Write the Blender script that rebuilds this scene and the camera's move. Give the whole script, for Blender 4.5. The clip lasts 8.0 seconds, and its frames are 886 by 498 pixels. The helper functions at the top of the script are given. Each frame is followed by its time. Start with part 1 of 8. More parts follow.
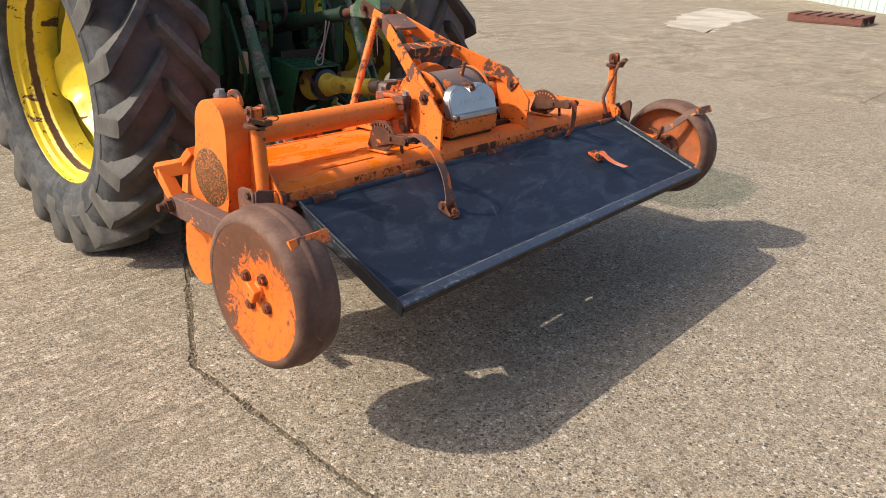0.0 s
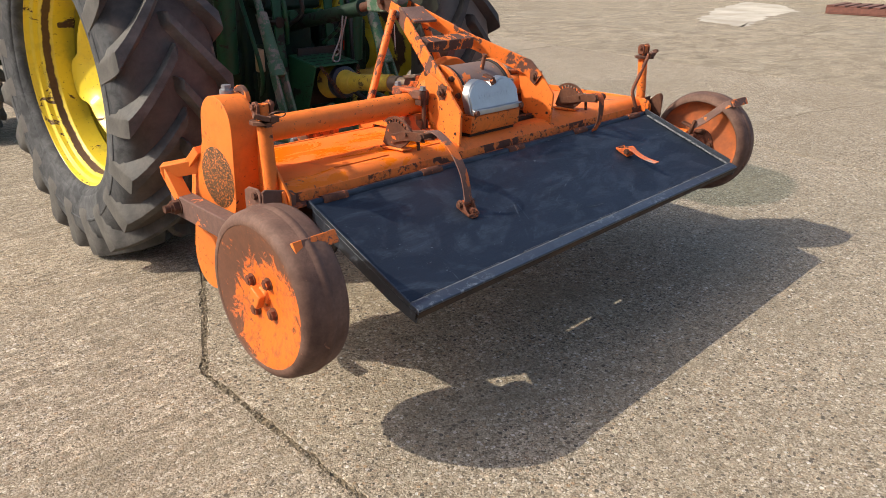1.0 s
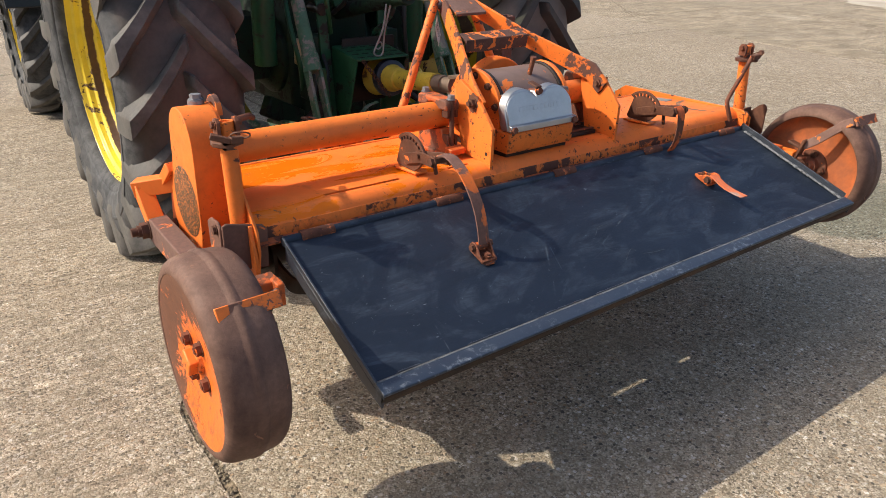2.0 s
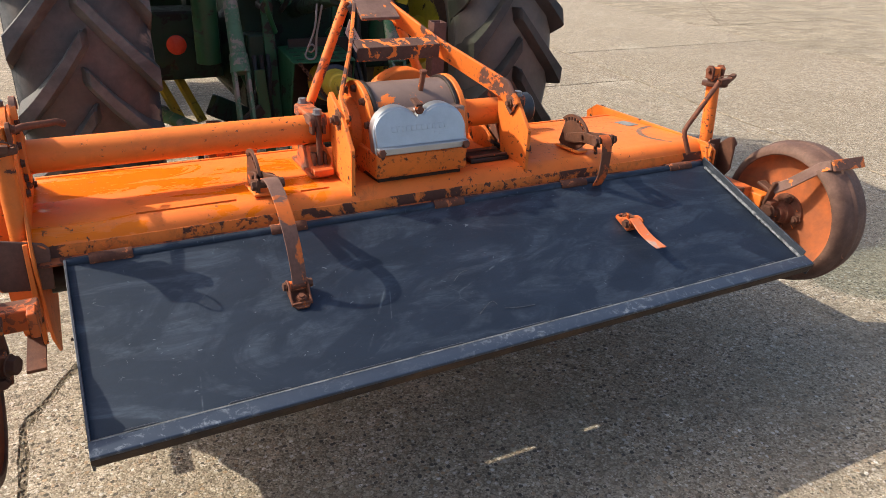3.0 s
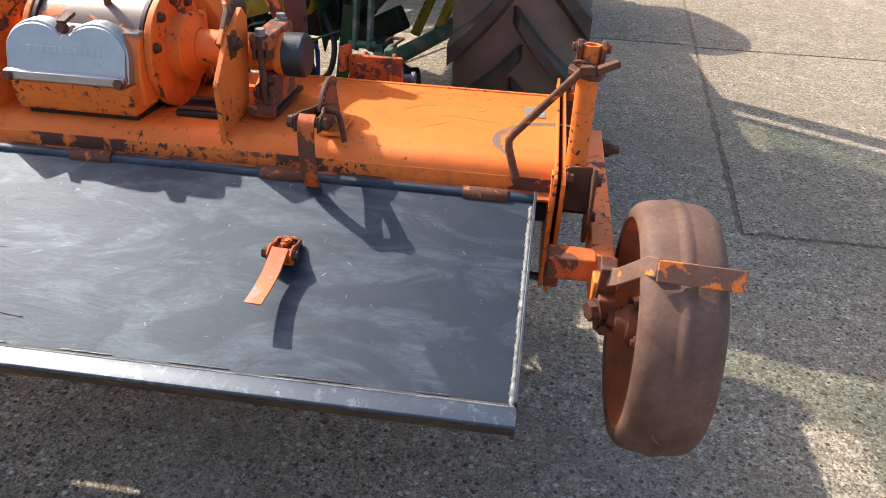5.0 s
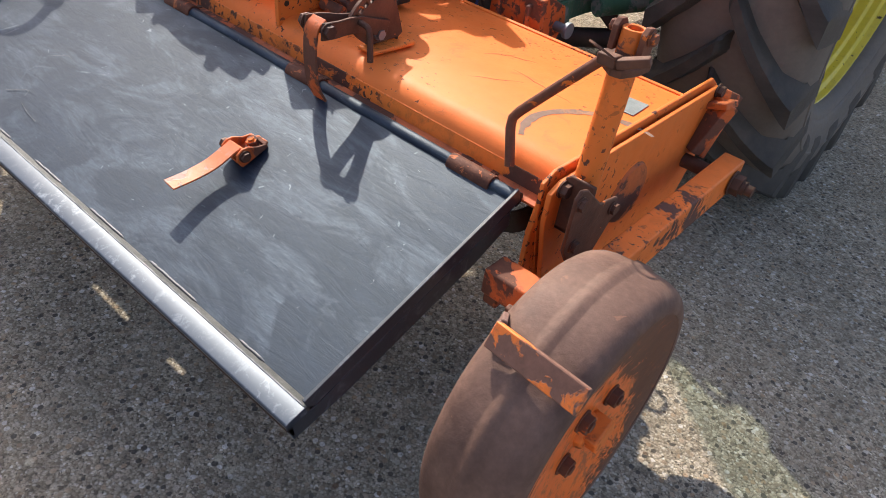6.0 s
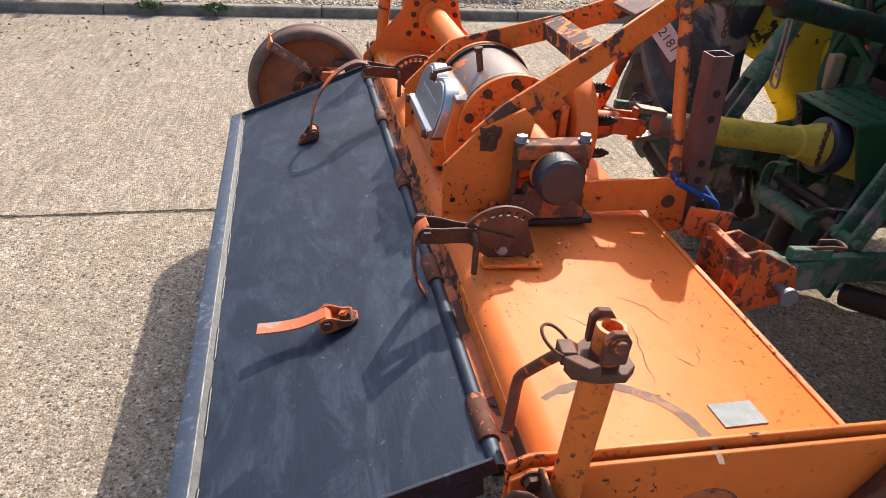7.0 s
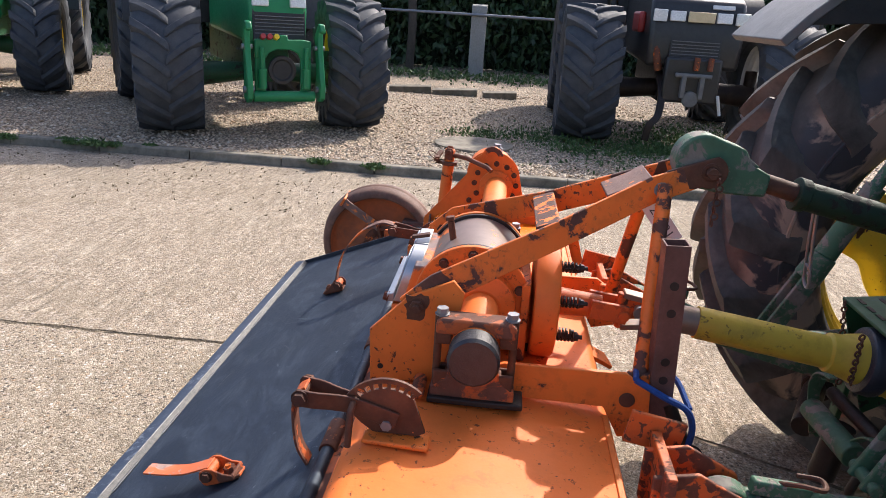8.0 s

-=-=-=-=-

> _Written exercise_
Leave out the pictures and reproduce the rest of the listing exactly.

> _Response to this exercise_
Write the Blender script that rebuilds this scene and the camera's move. Give the whole script, for Blender 4.5. The clip lasts 8.0 seconds, and its frames are 886 by 498 pixels. The helper functions at the top of the script are given. Each frame is followed by its time. Start with part 1 of 8. More parts follow.
0.0 s
1.0 s
2.0 s
3.0 s
5.0 s
6.0 s
7.0 s
8.0 s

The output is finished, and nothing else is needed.